__Directions for this task__: Please determine how many lines of the material include the word "kind", and respond with nothing but that number.

__The input__:
* * *

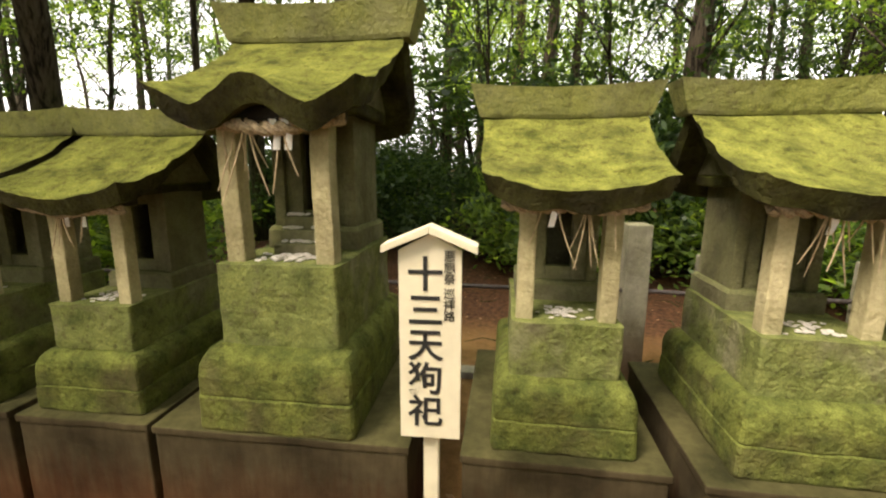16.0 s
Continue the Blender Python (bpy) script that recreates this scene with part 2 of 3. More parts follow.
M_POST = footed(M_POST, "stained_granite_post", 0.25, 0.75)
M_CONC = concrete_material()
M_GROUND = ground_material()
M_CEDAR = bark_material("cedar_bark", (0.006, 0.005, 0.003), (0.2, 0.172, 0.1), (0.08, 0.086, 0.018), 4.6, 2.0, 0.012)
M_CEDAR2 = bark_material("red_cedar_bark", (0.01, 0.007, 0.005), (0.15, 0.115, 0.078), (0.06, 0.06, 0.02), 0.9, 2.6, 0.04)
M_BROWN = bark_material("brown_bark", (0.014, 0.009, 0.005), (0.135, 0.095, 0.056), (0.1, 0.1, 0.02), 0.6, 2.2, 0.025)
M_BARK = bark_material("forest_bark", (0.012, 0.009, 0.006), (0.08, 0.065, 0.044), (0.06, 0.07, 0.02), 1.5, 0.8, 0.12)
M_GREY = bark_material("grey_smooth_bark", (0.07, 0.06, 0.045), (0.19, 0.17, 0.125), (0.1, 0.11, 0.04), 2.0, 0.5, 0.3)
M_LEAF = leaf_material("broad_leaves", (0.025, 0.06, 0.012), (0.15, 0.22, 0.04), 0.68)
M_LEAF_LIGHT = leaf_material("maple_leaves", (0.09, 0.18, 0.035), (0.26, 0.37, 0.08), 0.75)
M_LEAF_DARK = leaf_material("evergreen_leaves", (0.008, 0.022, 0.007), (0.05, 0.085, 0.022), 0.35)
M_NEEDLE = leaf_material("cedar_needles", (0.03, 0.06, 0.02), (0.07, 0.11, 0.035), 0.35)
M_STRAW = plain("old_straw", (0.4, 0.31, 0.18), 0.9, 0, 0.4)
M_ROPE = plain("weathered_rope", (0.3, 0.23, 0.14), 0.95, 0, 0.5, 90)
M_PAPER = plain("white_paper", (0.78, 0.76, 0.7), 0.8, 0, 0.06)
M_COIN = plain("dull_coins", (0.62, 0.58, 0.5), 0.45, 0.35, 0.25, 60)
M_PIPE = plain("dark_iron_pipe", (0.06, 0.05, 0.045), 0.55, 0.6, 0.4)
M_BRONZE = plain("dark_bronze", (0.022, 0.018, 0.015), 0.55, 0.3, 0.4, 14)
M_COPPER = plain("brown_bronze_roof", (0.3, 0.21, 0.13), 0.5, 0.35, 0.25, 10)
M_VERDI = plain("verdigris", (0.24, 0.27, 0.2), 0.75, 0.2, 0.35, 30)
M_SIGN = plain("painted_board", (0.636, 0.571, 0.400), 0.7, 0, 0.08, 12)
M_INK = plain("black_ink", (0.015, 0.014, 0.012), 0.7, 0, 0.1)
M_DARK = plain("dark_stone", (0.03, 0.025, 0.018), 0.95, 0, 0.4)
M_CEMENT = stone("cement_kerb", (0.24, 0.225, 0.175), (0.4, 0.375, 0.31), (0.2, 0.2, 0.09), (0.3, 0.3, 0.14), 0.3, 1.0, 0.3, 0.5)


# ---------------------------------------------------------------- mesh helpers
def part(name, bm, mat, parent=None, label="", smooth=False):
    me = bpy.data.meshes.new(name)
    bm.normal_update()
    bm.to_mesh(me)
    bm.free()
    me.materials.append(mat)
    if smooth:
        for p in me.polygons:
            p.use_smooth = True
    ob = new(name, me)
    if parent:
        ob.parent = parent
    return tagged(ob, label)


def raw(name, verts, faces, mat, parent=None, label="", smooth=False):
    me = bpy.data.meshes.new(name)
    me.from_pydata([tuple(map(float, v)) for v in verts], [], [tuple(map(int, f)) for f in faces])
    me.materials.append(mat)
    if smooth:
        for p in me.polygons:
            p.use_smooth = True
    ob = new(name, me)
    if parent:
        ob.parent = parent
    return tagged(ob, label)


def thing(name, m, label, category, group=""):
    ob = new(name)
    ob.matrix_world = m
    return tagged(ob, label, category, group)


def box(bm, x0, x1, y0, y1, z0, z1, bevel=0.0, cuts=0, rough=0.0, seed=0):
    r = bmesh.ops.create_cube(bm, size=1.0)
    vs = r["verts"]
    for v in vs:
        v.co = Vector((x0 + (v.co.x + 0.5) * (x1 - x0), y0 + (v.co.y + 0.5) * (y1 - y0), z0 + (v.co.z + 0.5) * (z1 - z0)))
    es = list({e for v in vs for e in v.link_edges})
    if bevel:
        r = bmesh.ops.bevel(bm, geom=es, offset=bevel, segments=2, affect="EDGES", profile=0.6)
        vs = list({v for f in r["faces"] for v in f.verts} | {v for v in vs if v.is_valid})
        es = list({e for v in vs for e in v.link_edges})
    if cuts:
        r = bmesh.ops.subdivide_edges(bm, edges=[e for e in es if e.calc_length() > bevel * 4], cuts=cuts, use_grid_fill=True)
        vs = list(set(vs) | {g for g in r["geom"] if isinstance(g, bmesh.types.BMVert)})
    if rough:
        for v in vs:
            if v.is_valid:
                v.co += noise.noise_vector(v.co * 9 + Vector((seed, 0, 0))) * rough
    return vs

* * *

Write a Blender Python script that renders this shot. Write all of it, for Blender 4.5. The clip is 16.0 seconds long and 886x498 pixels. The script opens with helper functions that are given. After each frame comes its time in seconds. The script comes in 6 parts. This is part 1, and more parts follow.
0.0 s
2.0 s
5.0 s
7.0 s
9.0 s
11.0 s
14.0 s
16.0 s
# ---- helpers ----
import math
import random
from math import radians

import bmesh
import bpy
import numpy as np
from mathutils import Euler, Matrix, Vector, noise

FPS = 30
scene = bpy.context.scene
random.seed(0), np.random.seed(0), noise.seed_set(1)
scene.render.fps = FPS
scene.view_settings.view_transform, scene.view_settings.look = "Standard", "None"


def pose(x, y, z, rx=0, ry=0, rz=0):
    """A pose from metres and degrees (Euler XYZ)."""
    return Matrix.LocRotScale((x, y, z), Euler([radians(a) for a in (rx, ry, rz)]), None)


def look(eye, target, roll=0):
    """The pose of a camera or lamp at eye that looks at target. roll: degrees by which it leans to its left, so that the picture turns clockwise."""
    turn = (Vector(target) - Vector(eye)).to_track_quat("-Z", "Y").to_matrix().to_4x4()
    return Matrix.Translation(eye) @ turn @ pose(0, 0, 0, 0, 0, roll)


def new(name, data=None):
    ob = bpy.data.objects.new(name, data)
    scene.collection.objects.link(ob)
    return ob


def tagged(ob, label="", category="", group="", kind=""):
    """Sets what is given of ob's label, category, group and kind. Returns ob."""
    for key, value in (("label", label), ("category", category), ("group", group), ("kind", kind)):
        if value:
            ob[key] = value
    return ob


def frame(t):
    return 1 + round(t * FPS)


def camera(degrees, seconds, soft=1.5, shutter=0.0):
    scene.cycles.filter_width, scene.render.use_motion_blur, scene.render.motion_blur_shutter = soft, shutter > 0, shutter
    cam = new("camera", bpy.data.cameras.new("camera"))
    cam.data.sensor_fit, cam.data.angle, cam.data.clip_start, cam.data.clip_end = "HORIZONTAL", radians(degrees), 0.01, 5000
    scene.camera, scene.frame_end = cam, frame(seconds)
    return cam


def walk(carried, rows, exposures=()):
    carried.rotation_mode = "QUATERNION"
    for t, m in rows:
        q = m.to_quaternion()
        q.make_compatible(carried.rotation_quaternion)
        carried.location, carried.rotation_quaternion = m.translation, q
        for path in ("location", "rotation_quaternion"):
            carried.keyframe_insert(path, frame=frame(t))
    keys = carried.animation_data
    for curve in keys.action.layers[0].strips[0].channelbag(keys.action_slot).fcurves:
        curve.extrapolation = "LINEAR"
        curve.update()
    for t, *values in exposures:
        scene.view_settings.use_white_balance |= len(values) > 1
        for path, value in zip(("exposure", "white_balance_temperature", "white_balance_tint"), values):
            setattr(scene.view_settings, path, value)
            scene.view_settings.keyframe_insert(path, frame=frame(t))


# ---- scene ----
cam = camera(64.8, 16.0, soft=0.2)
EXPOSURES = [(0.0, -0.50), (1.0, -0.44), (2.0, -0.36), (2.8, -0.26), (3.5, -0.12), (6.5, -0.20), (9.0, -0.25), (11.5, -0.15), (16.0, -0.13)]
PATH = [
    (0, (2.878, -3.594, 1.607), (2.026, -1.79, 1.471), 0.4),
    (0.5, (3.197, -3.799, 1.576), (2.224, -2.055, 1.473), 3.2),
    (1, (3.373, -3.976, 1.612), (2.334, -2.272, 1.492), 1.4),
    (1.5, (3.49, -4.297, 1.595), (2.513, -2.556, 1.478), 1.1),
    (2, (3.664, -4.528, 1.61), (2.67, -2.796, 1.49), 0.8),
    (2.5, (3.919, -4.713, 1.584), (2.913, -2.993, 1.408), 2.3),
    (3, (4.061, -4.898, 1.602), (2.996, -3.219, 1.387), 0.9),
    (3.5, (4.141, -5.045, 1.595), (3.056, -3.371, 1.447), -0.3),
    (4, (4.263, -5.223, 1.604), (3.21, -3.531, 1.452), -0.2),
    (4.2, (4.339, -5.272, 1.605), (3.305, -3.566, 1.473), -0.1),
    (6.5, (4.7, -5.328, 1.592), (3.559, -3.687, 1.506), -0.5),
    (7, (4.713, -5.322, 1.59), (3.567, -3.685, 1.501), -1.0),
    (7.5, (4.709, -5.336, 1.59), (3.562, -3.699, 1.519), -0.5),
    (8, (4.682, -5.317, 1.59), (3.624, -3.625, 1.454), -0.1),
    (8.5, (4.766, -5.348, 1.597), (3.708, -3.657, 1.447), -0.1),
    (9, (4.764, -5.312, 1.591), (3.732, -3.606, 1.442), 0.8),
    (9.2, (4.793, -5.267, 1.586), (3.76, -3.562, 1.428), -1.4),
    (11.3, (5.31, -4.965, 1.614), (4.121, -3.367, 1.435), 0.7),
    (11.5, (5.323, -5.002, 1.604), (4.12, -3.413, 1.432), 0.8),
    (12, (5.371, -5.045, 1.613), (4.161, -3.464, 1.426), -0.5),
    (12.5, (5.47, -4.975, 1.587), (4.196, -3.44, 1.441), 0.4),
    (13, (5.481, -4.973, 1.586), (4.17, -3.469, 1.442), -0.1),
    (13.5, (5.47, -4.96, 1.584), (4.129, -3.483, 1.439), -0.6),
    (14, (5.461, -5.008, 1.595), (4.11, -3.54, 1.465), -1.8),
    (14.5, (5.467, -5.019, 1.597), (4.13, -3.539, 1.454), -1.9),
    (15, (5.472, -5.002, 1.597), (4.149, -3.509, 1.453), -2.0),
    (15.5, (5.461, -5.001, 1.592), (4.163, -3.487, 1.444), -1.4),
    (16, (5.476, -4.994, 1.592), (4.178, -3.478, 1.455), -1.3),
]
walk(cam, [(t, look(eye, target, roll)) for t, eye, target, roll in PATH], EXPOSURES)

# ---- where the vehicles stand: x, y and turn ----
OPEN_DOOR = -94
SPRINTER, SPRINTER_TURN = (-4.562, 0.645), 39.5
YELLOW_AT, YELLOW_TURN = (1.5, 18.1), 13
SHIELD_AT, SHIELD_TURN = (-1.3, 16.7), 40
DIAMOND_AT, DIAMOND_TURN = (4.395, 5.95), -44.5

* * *

__The answer__: 3